What the task requires: Begin with the first line below and retype each line exactly through the line containing "return Matrix.LocRotScale((x, y, z), Euler([radians(a)". Any pictures are to be left out.

Collected material:
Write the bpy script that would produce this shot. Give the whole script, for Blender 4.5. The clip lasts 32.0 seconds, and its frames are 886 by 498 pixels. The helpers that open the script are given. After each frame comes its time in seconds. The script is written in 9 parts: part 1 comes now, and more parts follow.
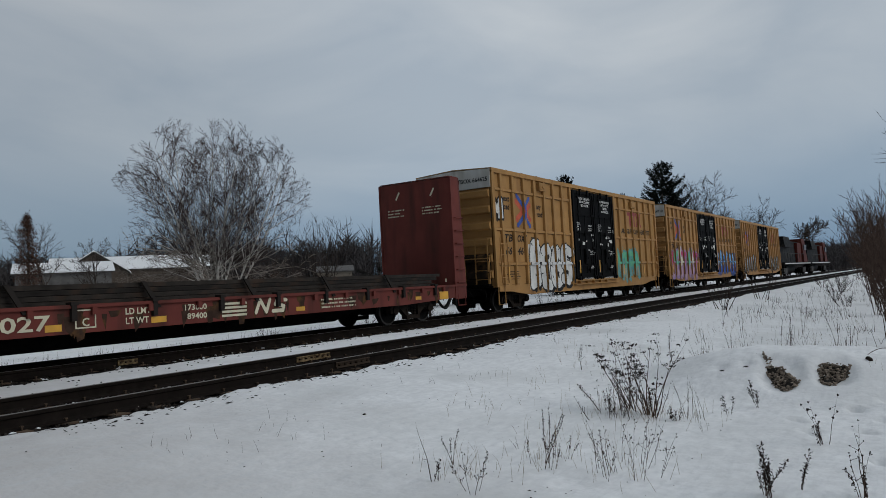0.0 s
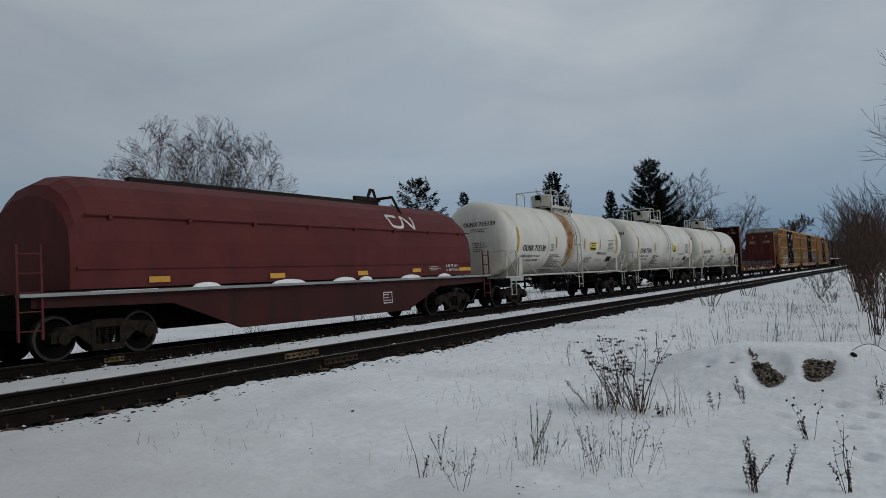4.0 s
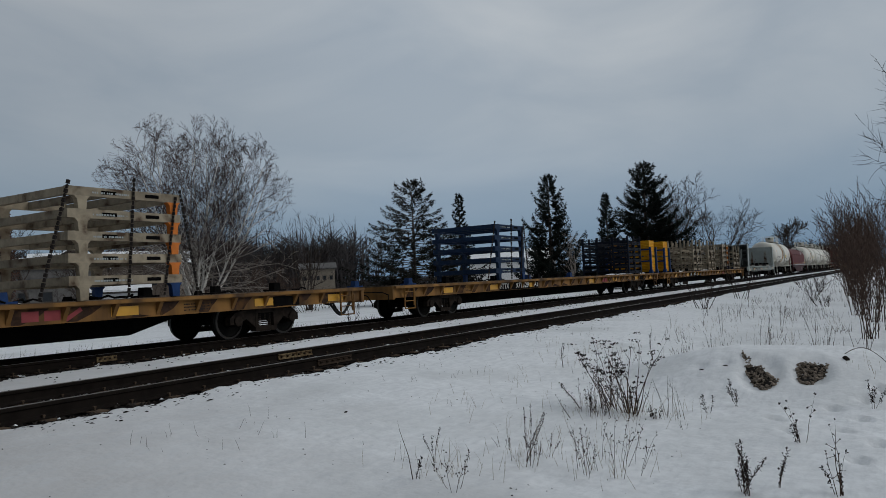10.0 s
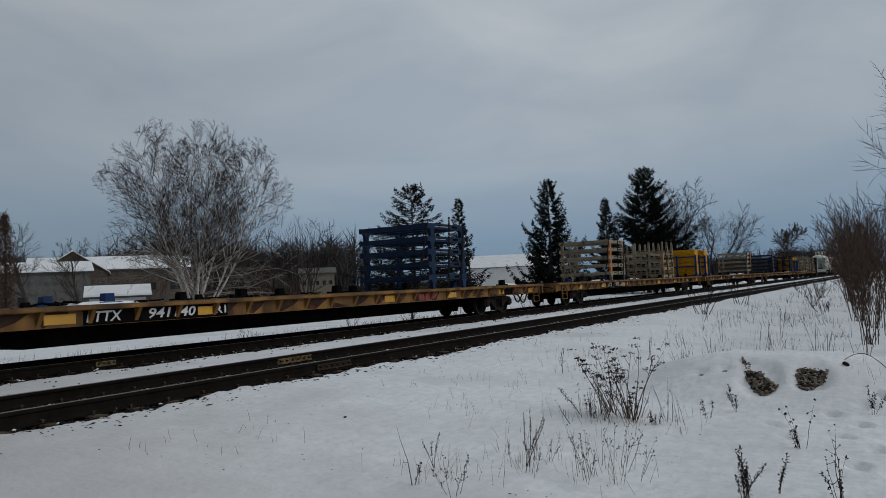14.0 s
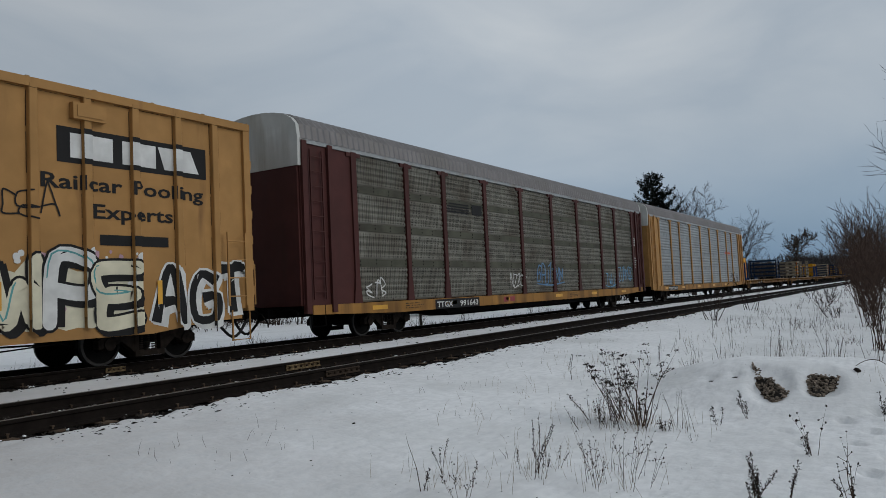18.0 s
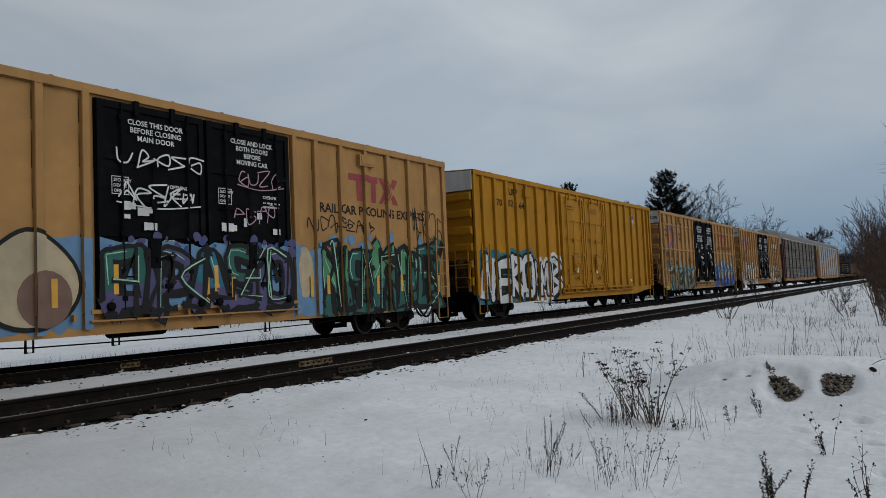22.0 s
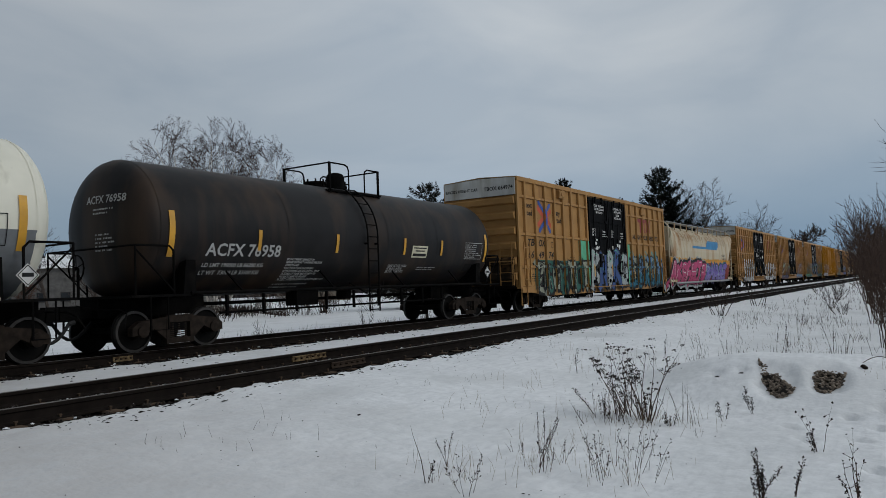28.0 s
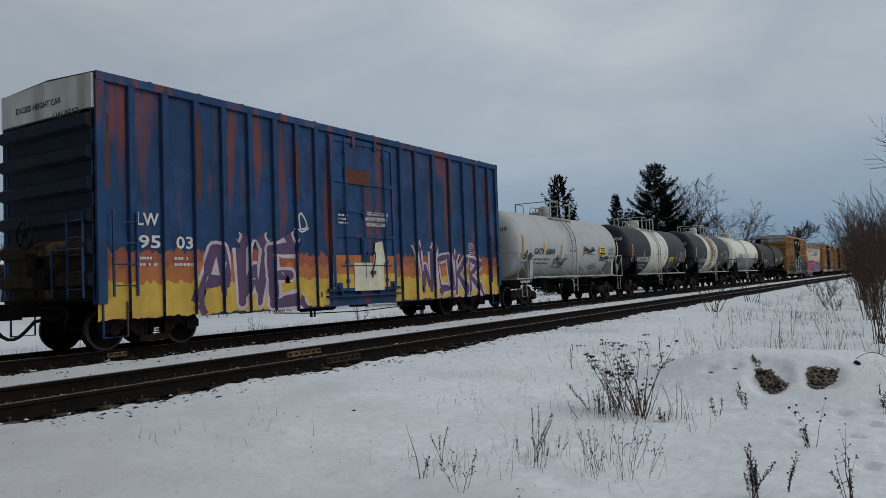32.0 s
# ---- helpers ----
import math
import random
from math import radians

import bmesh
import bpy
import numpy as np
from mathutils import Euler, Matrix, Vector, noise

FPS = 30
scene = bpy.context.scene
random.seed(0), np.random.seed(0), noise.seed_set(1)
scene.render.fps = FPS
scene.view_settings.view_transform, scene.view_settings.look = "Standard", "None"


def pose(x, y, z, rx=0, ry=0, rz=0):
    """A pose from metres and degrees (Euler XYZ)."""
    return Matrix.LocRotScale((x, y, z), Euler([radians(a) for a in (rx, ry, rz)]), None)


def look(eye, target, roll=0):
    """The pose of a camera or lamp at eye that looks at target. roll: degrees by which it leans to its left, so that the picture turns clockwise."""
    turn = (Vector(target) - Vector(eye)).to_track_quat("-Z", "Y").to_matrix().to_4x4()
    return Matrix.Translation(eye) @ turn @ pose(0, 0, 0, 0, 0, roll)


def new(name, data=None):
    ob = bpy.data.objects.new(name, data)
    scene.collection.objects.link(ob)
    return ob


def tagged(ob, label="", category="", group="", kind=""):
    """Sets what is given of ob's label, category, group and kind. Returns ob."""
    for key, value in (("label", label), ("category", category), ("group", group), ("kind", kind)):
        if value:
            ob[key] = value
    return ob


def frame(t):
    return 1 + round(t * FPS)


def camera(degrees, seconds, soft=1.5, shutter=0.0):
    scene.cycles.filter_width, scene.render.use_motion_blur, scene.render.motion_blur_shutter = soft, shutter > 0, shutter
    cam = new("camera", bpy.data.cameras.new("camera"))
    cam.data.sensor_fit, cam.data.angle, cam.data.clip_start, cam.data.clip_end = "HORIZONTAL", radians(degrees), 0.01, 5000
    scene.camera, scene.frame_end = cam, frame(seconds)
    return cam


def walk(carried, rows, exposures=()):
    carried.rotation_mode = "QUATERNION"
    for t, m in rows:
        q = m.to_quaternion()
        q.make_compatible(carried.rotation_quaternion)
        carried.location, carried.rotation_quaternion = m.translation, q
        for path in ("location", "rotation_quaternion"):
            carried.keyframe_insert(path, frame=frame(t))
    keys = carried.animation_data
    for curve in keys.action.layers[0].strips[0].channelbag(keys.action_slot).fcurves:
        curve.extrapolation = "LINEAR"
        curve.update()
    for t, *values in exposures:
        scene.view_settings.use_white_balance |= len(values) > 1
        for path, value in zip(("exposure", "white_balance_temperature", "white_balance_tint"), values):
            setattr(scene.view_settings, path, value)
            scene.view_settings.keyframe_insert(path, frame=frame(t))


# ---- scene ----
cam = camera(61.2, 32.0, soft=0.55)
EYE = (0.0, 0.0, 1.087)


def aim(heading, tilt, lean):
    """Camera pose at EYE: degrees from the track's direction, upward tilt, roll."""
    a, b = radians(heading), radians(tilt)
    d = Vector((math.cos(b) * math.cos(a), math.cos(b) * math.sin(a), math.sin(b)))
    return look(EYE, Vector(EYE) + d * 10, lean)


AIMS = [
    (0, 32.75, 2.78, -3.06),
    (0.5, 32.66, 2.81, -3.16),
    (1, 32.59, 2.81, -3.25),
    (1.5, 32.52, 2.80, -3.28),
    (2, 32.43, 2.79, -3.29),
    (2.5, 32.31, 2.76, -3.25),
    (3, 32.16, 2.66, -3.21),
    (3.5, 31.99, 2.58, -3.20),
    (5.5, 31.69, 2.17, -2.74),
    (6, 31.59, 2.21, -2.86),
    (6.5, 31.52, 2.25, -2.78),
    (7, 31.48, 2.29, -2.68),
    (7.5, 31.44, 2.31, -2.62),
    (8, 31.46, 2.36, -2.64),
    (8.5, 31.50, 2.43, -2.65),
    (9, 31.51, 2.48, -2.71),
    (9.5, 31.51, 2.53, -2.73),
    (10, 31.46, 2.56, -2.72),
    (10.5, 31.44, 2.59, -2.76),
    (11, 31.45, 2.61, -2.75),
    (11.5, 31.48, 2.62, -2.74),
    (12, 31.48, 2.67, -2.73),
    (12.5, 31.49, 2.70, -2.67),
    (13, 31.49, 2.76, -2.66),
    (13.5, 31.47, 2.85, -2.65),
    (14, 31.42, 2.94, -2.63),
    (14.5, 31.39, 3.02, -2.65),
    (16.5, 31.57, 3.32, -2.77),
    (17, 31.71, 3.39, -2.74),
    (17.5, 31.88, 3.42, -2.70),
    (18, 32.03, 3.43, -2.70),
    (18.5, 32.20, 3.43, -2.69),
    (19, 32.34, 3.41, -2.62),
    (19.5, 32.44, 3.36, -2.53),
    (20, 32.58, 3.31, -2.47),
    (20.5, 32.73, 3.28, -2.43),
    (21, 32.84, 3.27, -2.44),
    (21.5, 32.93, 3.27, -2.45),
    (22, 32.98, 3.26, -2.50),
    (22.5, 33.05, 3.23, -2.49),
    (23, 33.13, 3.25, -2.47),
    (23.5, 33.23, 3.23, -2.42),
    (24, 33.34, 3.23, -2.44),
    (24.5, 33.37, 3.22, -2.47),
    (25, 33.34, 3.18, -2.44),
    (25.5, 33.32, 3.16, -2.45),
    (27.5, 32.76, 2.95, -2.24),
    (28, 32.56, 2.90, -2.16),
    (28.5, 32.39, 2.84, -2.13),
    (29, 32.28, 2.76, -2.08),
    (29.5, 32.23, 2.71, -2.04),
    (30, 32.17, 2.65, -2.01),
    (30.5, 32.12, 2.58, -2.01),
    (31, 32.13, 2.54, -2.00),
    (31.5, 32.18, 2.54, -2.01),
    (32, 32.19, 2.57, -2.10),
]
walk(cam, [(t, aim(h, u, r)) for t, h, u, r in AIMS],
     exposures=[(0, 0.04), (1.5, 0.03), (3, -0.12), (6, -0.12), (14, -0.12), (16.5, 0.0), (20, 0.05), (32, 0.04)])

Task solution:
Write the bpy script that would produce this shot. Give the whole script, for Blender 4.5. The clip lasts 32.0 seconds, and its frames are 886 by 498 pixels. The helpers that open the script are given. After each frame comes its time in seconds. The script is written in 9 parts: part 1 comes now, and more parts follow.
0.0 s
4.0 s
10.0 s
14.0 s
18.0 s
22.0 s
28.0 s
32.0 s
# ---- helpers ----
import math
import random
from math import radians

import bmesh
import bpy
import numpy as np
from mathutils import Euler, Matrix, Vector, noise

FPS = 30
scene = bpy.context.scene
random.seed(0), np.random.seed(0), noise.seed_set(1)
scene.render.fps = FPS
scene.view_settings.view_transform, scene.view_settings.look = "Standard", "None"


def pose(x, y, z, rx=0, ry=0, rz=0):
    """A pose from metres and degrees (Euler XYZ)."""
    return Matrix.LocRotScale((x, y, z), Euler([radians(a) for a in (rx, ry, rz)]), None)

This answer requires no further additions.